Brian Gallagher is the editor of Croatia Business Report, www.croatiabusinessreport.com. He is also a consultant to the Croatian Worldwide Association.
While he is entirely correct in his statement that the Krajina Holocaust was carried out under the "effective control of the United States" howver the average level oftruth is this mishmash is more effectively shown by the claim that the Holocaust was justified because "Had Bihac fallen, tens of thousands of Bosniaks would have been expelled and many perished, and the Bosnian Serbs would have cemented their strategic position". Bihac was the Moslem northern province which, far from being under threat from Serbs was in alliance with them against the al Quaeda press gangs sent there by Izetbegovic. On a previous occasion local Serb forces had given refuge to its inhabitants when they were driven out by our al Quaeda friends. After 10 years of NATO rule the inhabitants still suffer from the random murders of "unknown" gangs of Moslem fundamentalists & their leader Fikret Abdic is imprisoned in a Croatian Nazi jail having been convicted of prematiure opposition to our al Quaeda friends. These people, like most Kosovo Albanians are in some ways the most tragic victims of our wars becuase there is nobody to speak for them & against the genocidal psychopaths we found it convenient to set over them.

It is obvious that if I have gone to far in my commitment to liberalism, freedom & the rule of international law, Mr Gallagher has gone equally far, to his financial benefit, in his commitment to Holocaust Denial & Nazism. If the party is to maintain a balancing act between these positions they cannot expel me without equally expelling him.

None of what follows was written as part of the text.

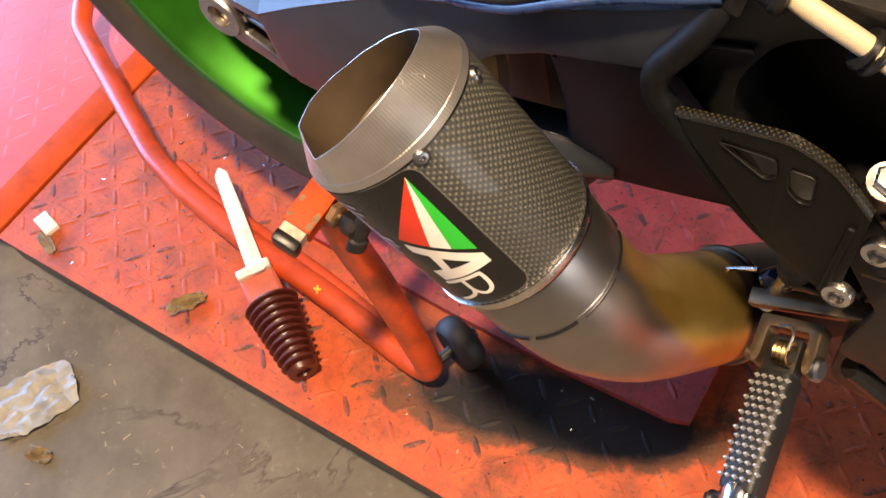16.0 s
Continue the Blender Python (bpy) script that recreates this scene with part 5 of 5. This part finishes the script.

I will be drawing their attention to this point.

Sunday, February 19, 2006

PART IV OF IV - SUMMATION

The objections Mr Fraser raises to me mentioning any evidence given or available on the Serb side of the current "trials" raises another important point as to whether Mr Fraser's position here is consistent with Scottish party membership.

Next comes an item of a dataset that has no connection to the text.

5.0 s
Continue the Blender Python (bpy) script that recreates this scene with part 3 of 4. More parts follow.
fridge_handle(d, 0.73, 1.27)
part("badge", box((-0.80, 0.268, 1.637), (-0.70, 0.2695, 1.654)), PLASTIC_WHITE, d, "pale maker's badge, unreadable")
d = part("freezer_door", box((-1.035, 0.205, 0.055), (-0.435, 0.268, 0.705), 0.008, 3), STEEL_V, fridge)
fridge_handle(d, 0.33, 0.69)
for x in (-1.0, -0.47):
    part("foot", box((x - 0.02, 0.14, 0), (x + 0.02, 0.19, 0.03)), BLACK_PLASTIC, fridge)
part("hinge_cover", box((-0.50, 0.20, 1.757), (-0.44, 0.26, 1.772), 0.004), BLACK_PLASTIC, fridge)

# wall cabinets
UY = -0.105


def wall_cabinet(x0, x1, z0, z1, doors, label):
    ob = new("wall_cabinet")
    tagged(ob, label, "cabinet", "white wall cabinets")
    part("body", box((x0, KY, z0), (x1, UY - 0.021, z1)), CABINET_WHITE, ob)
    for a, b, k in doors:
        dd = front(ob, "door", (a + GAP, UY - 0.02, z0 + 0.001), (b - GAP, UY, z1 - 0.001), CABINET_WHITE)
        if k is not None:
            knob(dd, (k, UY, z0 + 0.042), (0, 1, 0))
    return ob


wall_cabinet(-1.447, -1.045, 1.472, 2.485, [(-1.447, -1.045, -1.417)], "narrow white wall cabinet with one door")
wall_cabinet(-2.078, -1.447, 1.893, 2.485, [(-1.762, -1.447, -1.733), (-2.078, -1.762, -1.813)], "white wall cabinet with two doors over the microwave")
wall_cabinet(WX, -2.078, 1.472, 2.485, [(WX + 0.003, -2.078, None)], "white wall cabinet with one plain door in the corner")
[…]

A few years ago a motion was passed, unanimously, by the Scottish Conference, which is the sovereign body of the party, calling for war crimes trials in Yugoslavia to be conducted on an impartial & non-racial basis (indeed as an example we called for the indictment of the leaders of the countries which supplied the KLA with weapons while they were recognised as terrorists - this certainly includes Messrs. Clinton & Kohl). A fair trial inherently requires that the media styled "trial of the century" be reported without fear or favour & for Mr Fraser to deliberately flout this by attempting to purge me for doing so is inherently not only in total opposition to liberal principles but in violation of Scottish party policy. Mr Fraser cannot even claim ignorance since he & I were co-sponsors of this motion.

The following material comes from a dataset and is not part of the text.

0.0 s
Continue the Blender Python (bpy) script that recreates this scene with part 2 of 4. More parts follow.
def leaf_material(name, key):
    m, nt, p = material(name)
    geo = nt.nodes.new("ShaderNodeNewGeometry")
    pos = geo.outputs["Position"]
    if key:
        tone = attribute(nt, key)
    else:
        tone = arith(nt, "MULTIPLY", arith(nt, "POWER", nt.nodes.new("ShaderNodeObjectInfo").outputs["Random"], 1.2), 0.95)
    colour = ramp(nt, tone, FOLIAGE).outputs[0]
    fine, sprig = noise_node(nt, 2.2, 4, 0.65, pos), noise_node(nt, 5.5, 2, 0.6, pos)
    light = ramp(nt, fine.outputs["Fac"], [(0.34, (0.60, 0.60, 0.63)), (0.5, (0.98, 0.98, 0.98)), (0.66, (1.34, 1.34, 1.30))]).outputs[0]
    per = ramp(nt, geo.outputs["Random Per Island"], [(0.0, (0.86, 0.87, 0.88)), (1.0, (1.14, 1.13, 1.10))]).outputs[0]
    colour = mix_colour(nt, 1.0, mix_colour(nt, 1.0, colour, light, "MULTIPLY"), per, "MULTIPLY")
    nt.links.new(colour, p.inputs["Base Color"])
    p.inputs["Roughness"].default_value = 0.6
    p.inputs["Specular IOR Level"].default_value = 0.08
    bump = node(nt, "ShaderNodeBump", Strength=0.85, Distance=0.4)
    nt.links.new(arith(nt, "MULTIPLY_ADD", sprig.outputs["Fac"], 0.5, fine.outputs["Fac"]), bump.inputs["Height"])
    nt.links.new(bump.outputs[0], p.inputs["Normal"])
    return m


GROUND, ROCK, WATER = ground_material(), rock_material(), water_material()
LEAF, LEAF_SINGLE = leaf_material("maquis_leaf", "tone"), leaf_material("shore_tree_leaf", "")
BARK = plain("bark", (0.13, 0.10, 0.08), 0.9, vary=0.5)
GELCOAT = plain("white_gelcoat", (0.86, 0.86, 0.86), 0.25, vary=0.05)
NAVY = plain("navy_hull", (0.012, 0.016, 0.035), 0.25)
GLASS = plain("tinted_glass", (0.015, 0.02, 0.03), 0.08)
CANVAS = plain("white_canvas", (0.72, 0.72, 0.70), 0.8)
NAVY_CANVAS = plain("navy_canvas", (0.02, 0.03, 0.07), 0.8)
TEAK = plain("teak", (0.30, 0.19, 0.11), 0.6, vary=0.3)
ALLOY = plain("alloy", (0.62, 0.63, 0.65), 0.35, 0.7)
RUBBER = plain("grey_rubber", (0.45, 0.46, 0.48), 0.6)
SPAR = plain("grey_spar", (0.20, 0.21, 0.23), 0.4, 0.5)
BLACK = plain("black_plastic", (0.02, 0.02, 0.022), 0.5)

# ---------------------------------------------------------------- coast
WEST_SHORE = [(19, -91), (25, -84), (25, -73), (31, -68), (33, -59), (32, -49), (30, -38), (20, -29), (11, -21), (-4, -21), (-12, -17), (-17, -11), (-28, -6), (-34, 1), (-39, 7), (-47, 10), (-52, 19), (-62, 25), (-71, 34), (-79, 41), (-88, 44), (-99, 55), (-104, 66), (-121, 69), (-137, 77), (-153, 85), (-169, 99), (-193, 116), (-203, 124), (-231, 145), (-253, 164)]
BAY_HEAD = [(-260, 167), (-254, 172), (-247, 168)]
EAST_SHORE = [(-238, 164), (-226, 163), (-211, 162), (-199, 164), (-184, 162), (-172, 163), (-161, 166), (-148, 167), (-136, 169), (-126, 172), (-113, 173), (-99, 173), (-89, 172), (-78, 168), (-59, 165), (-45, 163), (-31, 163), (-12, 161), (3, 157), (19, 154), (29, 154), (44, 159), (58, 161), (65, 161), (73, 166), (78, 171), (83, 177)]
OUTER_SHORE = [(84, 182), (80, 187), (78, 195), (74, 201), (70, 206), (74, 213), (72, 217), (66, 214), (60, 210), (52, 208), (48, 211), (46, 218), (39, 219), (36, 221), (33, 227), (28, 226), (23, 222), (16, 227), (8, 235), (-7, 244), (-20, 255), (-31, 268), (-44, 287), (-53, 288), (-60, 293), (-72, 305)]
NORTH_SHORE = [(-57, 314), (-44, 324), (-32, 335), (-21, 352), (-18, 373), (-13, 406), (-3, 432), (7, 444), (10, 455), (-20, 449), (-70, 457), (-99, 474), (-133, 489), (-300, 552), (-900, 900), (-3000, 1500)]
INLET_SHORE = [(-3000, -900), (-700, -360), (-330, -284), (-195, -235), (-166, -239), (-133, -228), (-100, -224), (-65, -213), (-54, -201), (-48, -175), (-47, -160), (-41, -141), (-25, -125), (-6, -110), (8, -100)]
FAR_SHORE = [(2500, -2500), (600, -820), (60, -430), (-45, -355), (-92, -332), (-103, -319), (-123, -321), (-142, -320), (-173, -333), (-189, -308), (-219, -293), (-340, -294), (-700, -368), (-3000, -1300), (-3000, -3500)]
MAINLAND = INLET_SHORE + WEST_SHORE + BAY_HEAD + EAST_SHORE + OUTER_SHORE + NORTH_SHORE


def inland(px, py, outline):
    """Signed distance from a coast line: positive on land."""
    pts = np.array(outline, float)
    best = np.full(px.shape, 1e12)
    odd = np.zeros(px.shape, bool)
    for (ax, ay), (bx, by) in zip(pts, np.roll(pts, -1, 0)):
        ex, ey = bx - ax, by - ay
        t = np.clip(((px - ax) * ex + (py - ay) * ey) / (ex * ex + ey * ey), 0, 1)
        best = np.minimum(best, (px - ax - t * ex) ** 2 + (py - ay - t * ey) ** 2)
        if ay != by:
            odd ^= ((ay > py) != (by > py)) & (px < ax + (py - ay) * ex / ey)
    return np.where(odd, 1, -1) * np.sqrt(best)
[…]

To accuse me of being "illiberal" is totally untruthful. I dispute that supporting freedom, seeking to end poverty, seeking to prevent the unnecessary killing of 24,000 pensioners a year from fuel poverty or opposing genocide can be described as "illiberal" by anybody with a trace of honesty. I believe that it would be in the interests of the party, as well as the country, to commit itself to traditional liberal policies & particularly to achieving economic success - time after time it is shown that the electorate want wealth, whereas Ludditism, bicycling, windmills & banning things are not popular Even if it is decided that such matters are "incompatible with membership of the party" this would only prove that liberalism & membership of the Lib Dems are incompatible. I must leave that decision in your hands & those of the Appeals Tribunal.

I have said that nuclear power is more cost effective & reliable than windmills, that strong economic growth is preferable to the UK's current comparative decline & Scotland's steep decline & that illegal war, ethnic cleansing, genocide & child sex slavery are wrong. If the "Lib Dems" decide that these opinions are "incompatible with party membership" then you are neither honest, competent or liberal.